Took a while for someone to state the bleeding obvious.
Patent abolition is far from futile, boyo. We're smarter than you and we will win.
The entire patent system will be deleted to ensure freedom for humanity. Patent monopoly granting flies in the face of even vaguely modern economic theory, but the economics doesn't actually matter: there are (weak) economic arguments for slavery, but it's still wrong. So are patent lawyers who continue to enable and apologise for the thievery that is the patent system.
In the meantime, patent monpoly holders should at the very least be taxed hugely for the massive drain they really are on society. The patent offices should be wound down, no new patents granted, and their employees put out to pasture or offered retraining as productive members of society.
"Economists" are forced to go home with the patent system.
There is no data to study.
They can only make nice graphs about the number of granted patents.
But this is not economy, neither econometry.
The patent system is a believe system.
It is not backed by economic evidence, just lobbying.
Some words about the rapport: In many places in mentioned backlog is biggest problem in USA and Japan. But in reality the problem is mainly European. Of course the numbers of incoming applications are bigger in USA and Japan but so are the numbers of outcomes too.
These offices can manage applications, but EPO can not. In the application handling prosecution time is the crucial issue.
The rapport itself states:
"These backlogs are detrimental to the economy because they mean a longer period of economic and legal uncertainty on the market, in other words large numbers of potentially monopolistic rights hanging over the market but unresolved, constituting potential threats to other business."
And what are the application prosecution times: In USA and Japan 32 months but in EPO unparalleled 45 months.
Actually, Mr, the EPO can manage the application flow. If you request accelerated examination, you'll have a decision often well before the time it takes the USPTO or JPO to even pick up the application. Moreover, even without accelerated examination, a first Communication of the EPO, even the search report, will usually give a much more useful indication of the final outcome of examination than a first USPTO Office Action.
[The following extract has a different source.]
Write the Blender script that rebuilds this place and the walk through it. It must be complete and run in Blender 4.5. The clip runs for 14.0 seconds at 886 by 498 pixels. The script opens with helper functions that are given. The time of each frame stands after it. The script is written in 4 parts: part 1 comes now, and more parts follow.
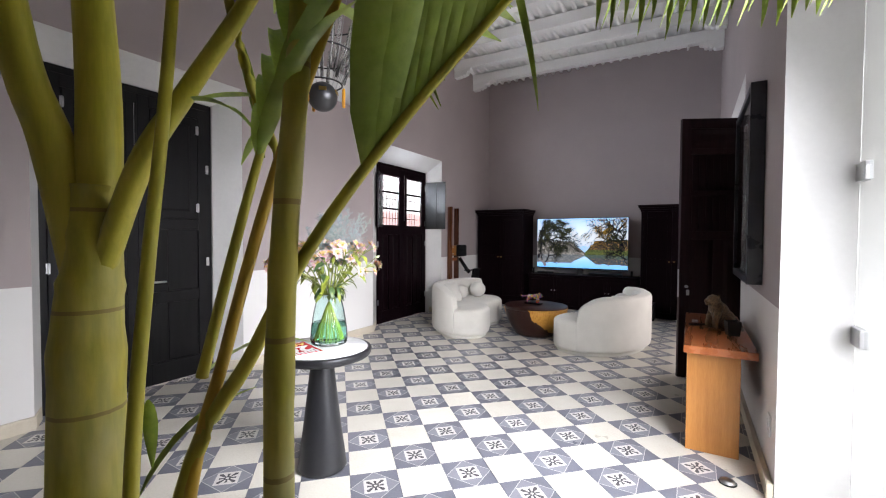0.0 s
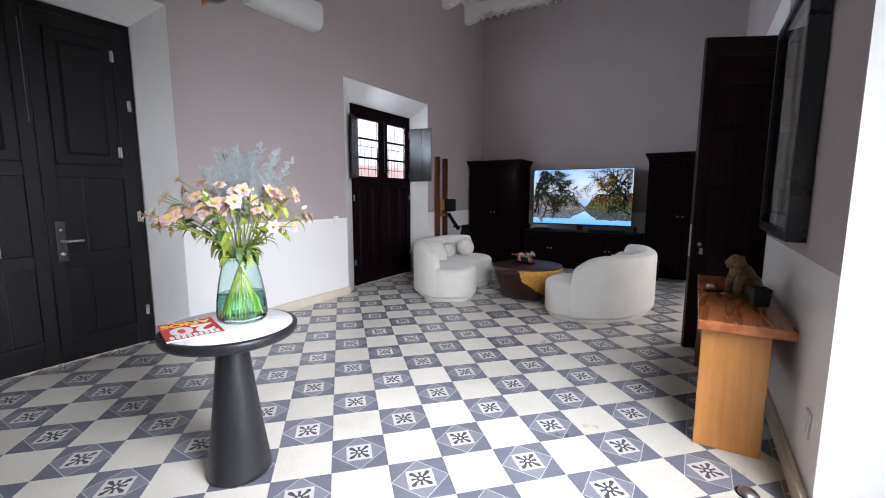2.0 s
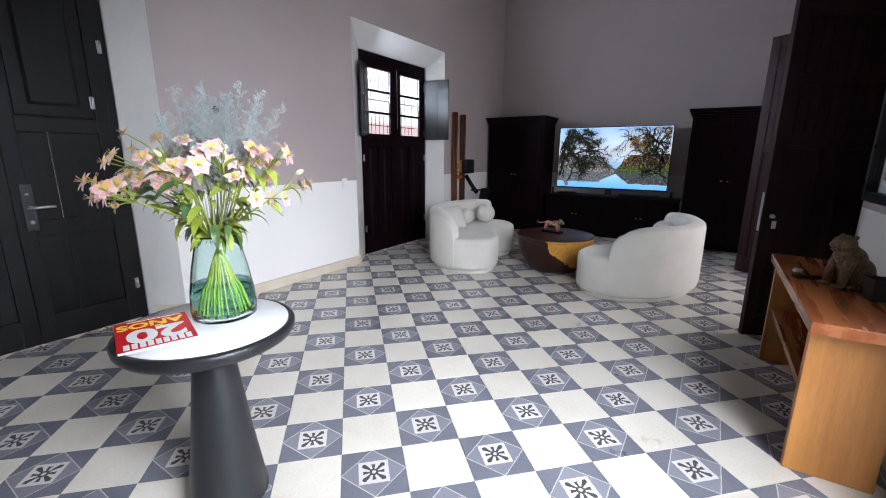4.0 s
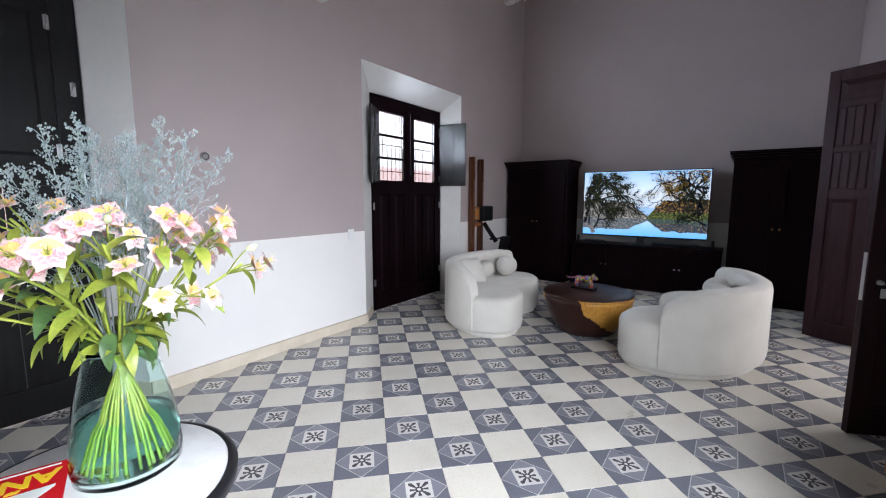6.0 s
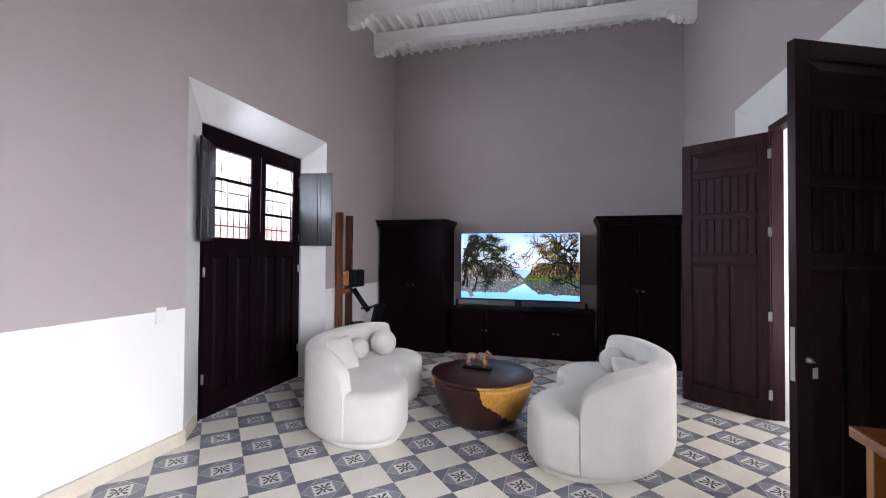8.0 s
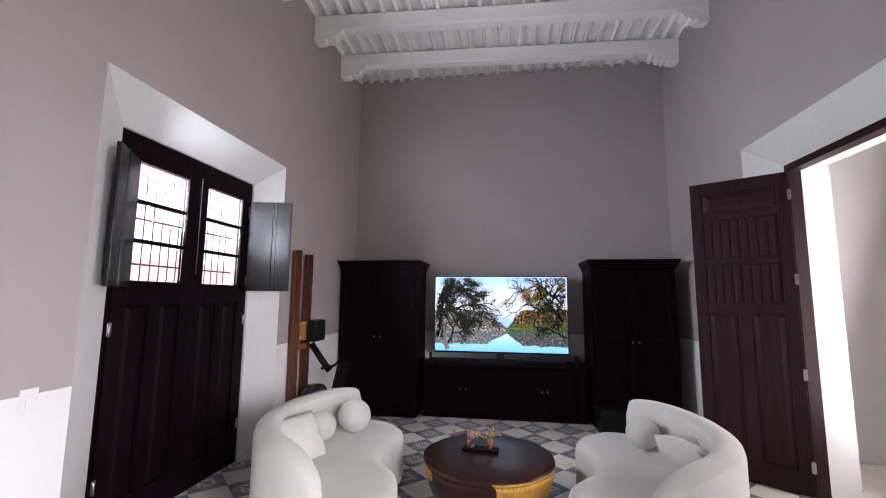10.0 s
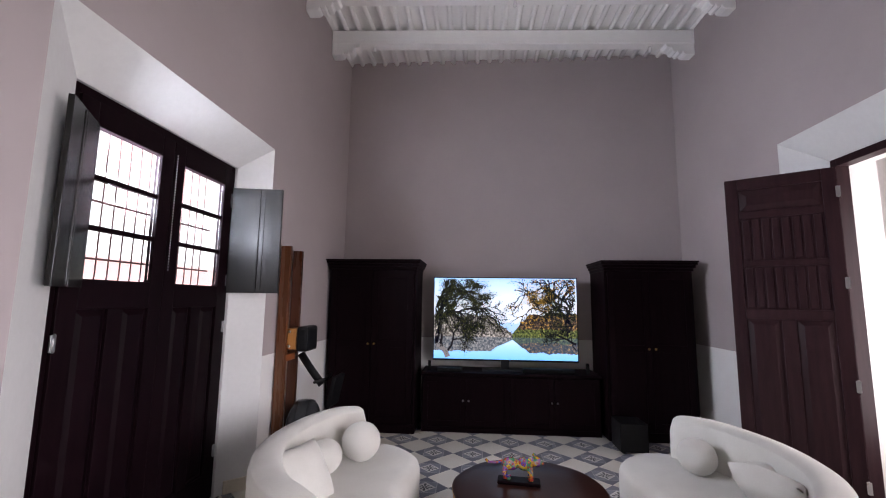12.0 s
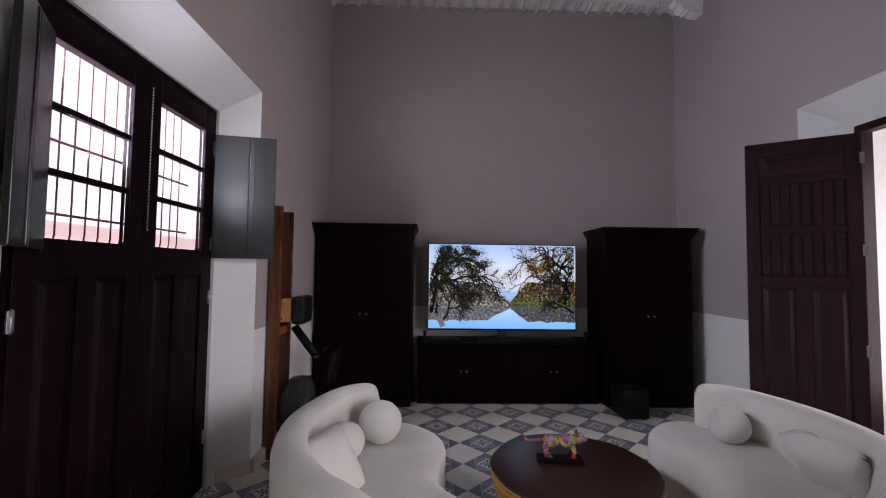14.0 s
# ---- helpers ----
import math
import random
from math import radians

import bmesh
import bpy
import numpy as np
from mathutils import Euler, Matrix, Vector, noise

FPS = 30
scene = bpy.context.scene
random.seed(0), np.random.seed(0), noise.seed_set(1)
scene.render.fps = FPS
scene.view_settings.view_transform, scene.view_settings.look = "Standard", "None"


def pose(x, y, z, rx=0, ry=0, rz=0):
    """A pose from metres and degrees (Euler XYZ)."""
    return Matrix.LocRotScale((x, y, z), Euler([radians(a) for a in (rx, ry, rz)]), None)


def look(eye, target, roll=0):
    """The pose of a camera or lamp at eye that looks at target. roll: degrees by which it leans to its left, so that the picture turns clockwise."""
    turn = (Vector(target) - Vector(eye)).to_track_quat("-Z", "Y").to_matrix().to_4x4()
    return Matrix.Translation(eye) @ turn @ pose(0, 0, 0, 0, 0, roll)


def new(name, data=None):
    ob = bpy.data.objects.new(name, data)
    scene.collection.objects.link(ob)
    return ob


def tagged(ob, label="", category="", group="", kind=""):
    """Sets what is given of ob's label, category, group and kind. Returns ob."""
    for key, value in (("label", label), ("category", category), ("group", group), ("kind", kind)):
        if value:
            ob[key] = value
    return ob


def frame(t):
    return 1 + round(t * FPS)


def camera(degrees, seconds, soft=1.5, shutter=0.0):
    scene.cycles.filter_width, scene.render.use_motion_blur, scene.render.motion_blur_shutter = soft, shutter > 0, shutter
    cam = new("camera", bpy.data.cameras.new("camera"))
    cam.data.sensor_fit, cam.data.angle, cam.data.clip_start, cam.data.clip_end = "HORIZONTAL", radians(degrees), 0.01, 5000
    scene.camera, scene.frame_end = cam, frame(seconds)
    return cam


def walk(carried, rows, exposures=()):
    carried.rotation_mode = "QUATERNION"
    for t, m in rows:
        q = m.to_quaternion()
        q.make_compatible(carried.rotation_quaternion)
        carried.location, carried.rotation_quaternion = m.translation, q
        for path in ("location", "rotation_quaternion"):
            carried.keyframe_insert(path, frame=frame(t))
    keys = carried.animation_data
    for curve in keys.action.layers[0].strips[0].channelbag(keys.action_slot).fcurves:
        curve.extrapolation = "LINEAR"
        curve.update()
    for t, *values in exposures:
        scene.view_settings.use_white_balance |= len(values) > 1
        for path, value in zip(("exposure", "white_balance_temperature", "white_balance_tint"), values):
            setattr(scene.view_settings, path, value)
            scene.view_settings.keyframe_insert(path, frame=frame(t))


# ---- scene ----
PATH = [
    (0, (1.132, -2.212, 1.422), (0.106, -0.496, 1.368), 0.3),
    (0.5, (1.193, -2.053, 1.395), (0.163, -0.34, 1.316), 0.2),
    (1, (1.138, -1.86, 1.388), (0.113, -0.15, 1.234), 0.1),
    (1.5, (1.085, -1.692, 1.383), (0.056, 0.01, 1.178), 0.1),
    (2, (1.048, -1.525, 1.36), (0.02, 0.171, 1.101), 0.1),
    (2.5, (0.976, -1.426, 1.35), (-0.041, 0.258, 0.988), 0.2),
    (3, (0.851, -1.346, 1.351), (-0.164, 0.326, 0.936), 0.1),
    (5.5, (0.497, -0.82, 1.406), (-0.635, 0.77, 0.972), -0.1),
    (6, (0.373, -0.684, 1.424), (-0.759, 0.946, 1.176), 0.1),
    (6.5, (0.278, -0.496, 1.438), (-0.752, 1.214, 1.324), 0.2),
    (7, (0.139, -0.351, 1.454), (-0.719, 1.456, 1.42), 0.4),
    (7.5, (-0.03, -0.171, 1.472), (-0.712, 1.709, 1.489), 0.4),
    (8, (-0.13, 0.044, 1.472), (-0.689, 1.964, 1.506), 0.4),
    (8.5, (-0.252, 0.262, 1.489), (-0.678, 2.212, 1.611), 0.4),
    (11, (-0.965, 0.874, 1.542), (-1.22, 2.843, 1.786), 0.6),
    (11.5, (-1.064, 1.001, 1.547), (-1.261, 2.977, 1.789), 0.7),
    (12, (-1.178, 1.101, 1.543), (-1.328, 3.08, 1.788), 0.7),
    (12.5, (-1.326, 1.157, 1.539), (-1.443, 3.138, 1.786), 0.8),
    (13, (-1.434, 1.204, 1.526), (-1.479, 3.189, 1.771), 0.9),
    (13.5, (-1.544, 1.331, 1.522), (-1.526, 3.322, 1.704), 0.8),
    (14, (-1.66, 1.416, 1.525), (-1.603, 3.413, 1.623), 0.7),
]
cam = camera(93.7, 14.0, soft=1.1)
walk(cam, [(t, look(eye, target, roll)) for t, eye, target, roll in PATH],
     exposures=[(0, -0.80, 6500, 15), (1.5, -0.98, 6200, 15), (5.5, -1.06, 6100, 13), (6.5, -0.88, 6100, 14), (8.5, -0.56, 6300, 17), (11.5, -0.60, 6500, 21), (13, -0.80, 6500, 24), (14, -1.22, 6500, 26)])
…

If the pendency times are so long at the EPO, it is rather because in most cases, it is the applicants' perfectly rational choice to make pendency as long as possible, for the simple reason that a granted European patent (with all the national validation and maintenance fees) is much, much more costly than a pending European patent application. To hold off grant until market success is secured is a common exercise among European patent attorneys.
If you want to reduce pendency times at the EPO, what is needed is to eliminate the perverse incentive for applicants to bog down their own applications. It takes two to tango, and even the most efficient EPO will be unable to accelerate prosecution if the applicant does not want to.
RE: RCalvo, Yes but most of patent application are filed by competitors, not by MyCompany. It's not economical reasonable to file accelerated examination request for all competitors' applications.
As the rapport in question states: Backlogs are detrimental to the economy because of legal uncertainty on the market.
And because of it is the applicants' choice to make pendency as long as possible, the Office should do something, like shorter reply deadlines or different payment schedule.
But in my own application cases majority of time is wasted in waiting EPO's activity. For example of the application in my responsibility has stayed in EPO over two years without any activity from EPO's side.
The competitors' application must be handled quick.